--- Start of Dataset excerpt ---

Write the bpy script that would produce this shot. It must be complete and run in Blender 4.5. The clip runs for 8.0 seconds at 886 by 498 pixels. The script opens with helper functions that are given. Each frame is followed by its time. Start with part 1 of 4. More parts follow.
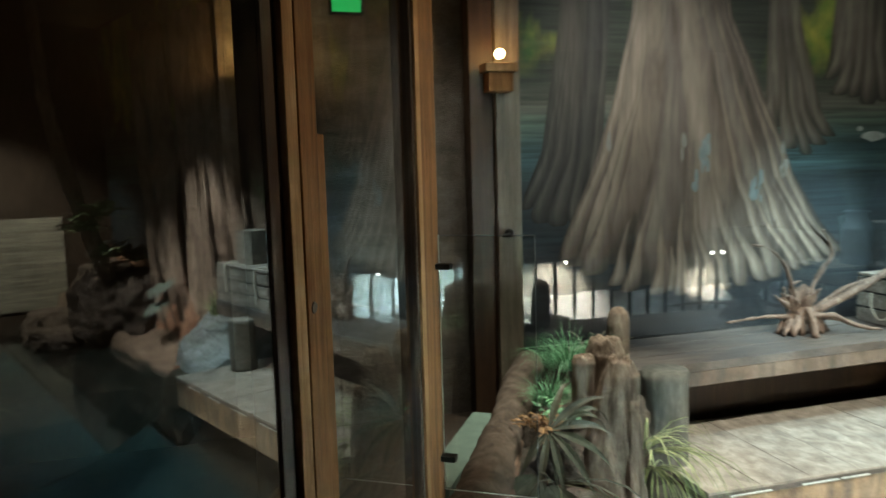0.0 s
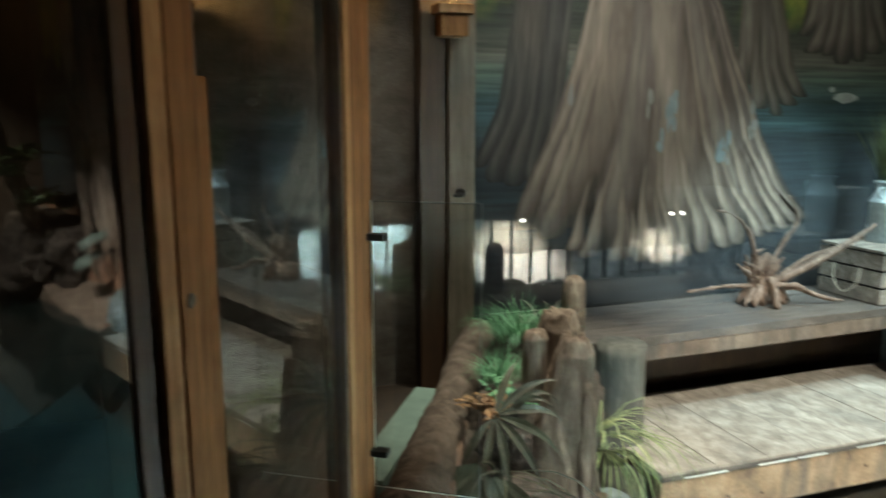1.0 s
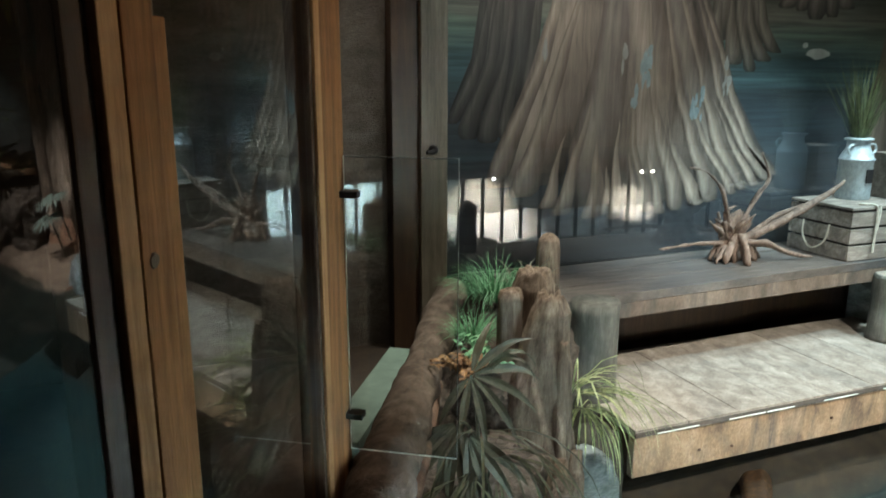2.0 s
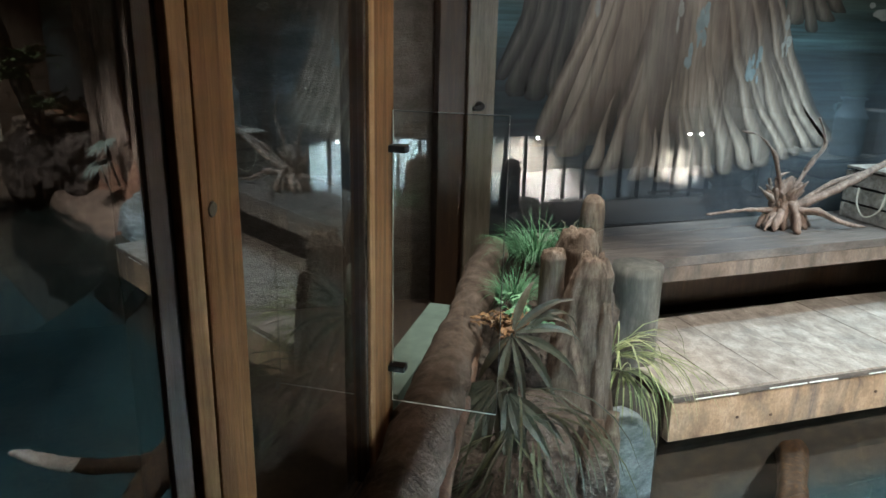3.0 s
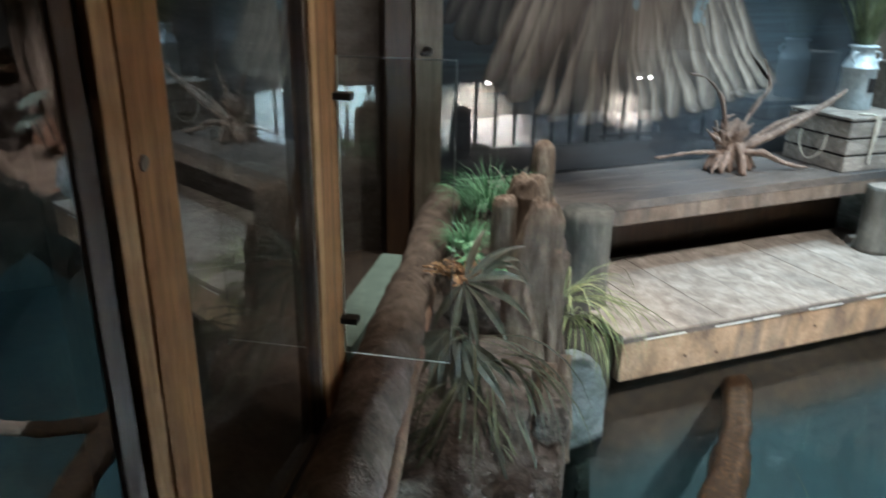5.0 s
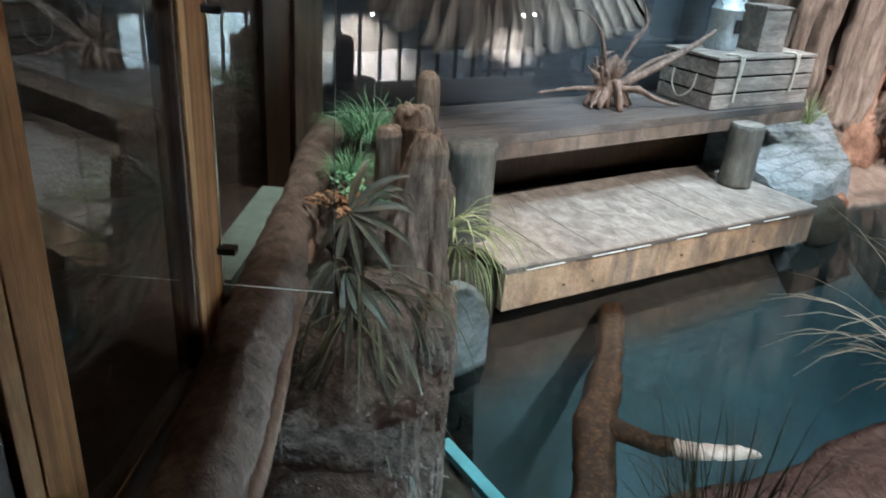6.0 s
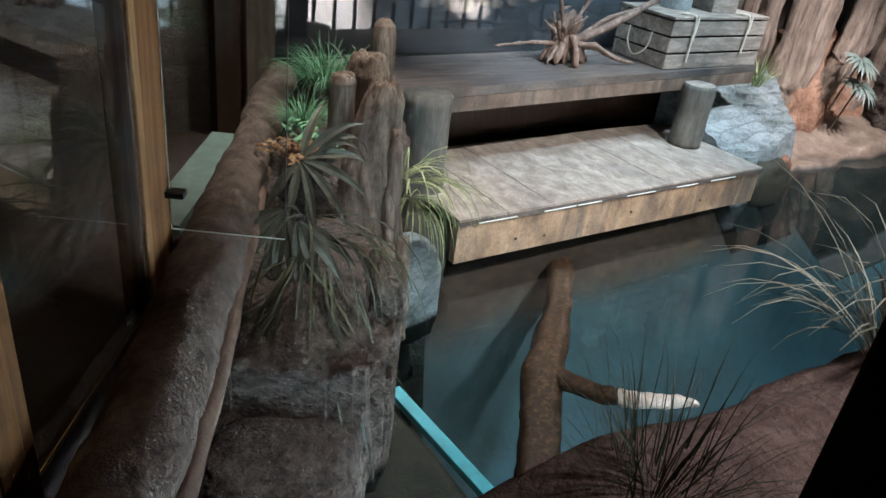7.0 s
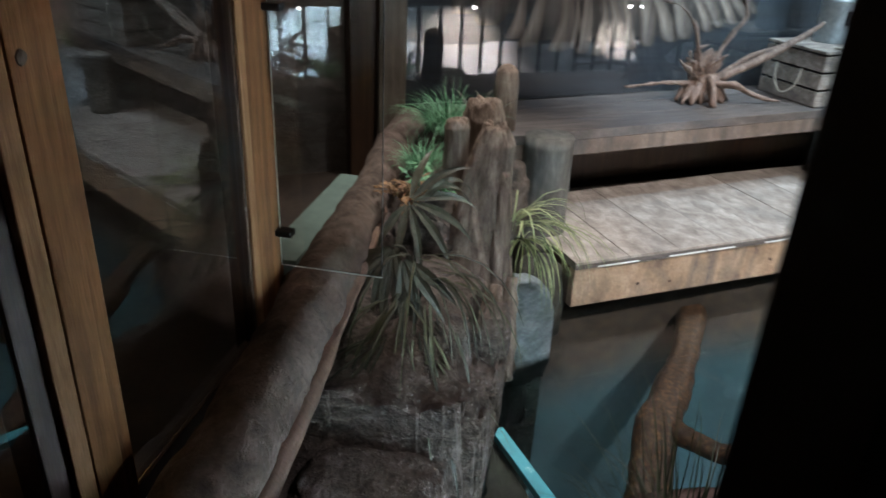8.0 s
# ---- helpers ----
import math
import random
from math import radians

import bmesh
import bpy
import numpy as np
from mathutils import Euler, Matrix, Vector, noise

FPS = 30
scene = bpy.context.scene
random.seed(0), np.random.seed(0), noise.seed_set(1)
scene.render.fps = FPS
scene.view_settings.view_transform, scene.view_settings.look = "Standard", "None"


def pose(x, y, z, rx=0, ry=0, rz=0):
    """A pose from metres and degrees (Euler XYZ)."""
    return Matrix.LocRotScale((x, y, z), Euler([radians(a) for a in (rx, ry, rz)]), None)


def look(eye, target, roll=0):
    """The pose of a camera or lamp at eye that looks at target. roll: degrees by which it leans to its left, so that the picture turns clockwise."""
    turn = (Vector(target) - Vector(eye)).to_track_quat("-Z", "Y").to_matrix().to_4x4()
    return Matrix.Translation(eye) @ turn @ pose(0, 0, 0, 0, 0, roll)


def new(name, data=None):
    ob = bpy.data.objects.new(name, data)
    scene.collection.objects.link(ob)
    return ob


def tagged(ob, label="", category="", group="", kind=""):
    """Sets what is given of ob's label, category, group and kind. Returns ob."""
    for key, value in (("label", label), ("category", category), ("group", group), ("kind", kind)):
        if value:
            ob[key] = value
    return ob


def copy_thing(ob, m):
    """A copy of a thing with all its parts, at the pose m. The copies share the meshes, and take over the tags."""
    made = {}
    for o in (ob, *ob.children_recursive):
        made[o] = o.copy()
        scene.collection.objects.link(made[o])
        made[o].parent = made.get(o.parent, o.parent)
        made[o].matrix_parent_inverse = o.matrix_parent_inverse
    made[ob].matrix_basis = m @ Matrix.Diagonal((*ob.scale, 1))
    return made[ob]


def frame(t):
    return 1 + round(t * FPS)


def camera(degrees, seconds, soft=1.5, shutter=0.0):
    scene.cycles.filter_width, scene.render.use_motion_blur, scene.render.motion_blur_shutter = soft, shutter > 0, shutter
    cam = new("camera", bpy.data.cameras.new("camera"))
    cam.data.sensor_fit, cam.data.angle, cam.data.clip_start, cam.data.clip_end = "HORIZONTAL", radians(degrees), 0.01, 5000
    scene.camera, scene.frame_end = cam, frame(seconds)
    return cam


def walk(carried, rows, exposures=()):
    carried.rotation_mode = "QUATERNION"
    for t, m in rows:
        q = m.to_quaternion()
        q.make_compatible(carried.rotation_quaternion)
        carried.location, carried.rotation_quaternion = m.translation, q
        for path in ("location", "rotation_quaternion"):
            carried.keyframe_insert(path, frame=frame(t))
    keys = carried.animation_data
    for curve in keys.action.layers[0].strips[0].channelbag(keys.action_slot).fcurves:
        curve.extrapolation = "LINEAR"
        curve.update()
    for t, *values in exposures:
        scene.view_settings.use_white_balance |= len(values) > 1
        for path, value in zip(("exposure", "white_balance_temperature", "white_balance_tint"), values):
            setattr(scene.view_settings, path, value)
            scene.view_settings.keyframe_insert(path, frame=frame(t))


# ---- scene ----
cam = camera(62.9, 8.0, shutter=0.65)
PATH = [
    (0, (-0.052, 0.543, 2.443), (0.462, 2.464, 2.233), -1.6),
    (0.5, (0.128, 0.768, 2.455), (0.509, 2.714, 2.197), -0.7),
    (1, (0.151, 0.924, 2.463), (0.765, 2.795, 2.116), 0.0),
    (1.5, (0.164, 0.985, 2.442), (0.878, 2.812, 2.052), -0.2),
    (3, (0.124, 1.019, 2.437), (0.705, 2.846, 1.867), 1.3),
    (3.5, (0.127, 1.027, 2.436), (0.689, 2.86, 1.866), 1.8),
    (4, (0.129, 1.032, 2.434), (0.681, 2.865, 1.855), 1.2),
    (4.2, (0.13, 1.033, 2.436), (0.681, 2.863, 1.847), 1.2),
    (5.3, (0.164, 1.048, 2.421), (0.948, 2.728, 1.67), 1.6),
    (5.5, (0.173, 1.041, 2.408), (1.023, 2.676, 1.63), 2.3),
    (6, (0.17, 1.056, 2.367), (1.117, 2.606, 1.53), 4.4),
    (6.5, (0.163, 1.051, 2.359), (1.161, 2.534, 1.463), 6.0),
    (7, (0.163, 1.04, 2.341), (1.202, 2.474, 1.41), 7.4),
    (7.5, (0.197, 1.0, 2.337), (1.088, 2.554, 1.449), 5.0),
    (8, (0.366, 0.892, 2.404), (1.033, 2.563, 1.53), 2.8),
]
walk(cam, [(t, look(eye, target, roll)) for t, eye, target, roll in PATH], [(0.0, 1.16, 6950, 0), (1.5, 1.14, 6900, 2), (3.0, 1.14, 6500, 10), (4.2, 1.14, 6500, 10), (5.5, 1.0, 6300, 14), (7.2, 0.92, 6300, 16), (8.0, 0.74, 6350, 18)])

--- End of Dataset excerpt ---

> _What is needed_
Starting at the line that holds "import bmesh", copy each line exactly and stop after the line that holds "scene.collection.objects.link(made[o])".

> _The reply_
import bmesh
import bpy
import numpy as np
from mathutils import Euler, Matrix, Vector, noise

FPS = 30
scene = bpy.context.scene
random.seed(0), np.random.seed(0), noise.seed_set(1)
scene.render.fps = FPS
scene.view_settings.view_transform, scene.view_settings.look = "Standard", "None"


def pose(x, y, z, rx=0, ry=0, rz=0):
    """A pose from metres and degrees (Euler XYZ)."""
    return Matrix.LocRotScale((x, y, z), Euler([radians(a) for a in (rx, ry, rz)]), None)


def look(eye, target, roll=0):
    """The pose of a camera or lamp at eye that looks at target. roll: degrees by which it leans to its left, so that the picture turns clockwise."""
    turn = (Vector(target) - Vector(eye)).to_track_quat("-Z", "Y").to_matrix().to_4x4()
    return Matrix.Translation(eye) @ turn @ pose(0, 0, 0, 0, 0, roll)


def new(name, data=None):
    ob = bpy.data.objects.new(name, data)
    scene.collection.objects.link(ob)
    return ob


def tagged(ob, label="", category="", group="", kind=""):
    """Sets what is given of ob's label, category, group and kind. Returns ob."""
    for key, value in (("label", label), ("category", category), ("group", group), ("kind", kind)):
        if value:
            ob[key] = value
    return ob


def copy_thing(ob, m):
    """A copy of a thing with all its parts, at the pose m. The copies share the meshes, and take over the tags."""
    made = {}
    for o in (ob, *ob.children_recursive):
        made[o] = o.copy()
        scene.collection.objects.link(made[o])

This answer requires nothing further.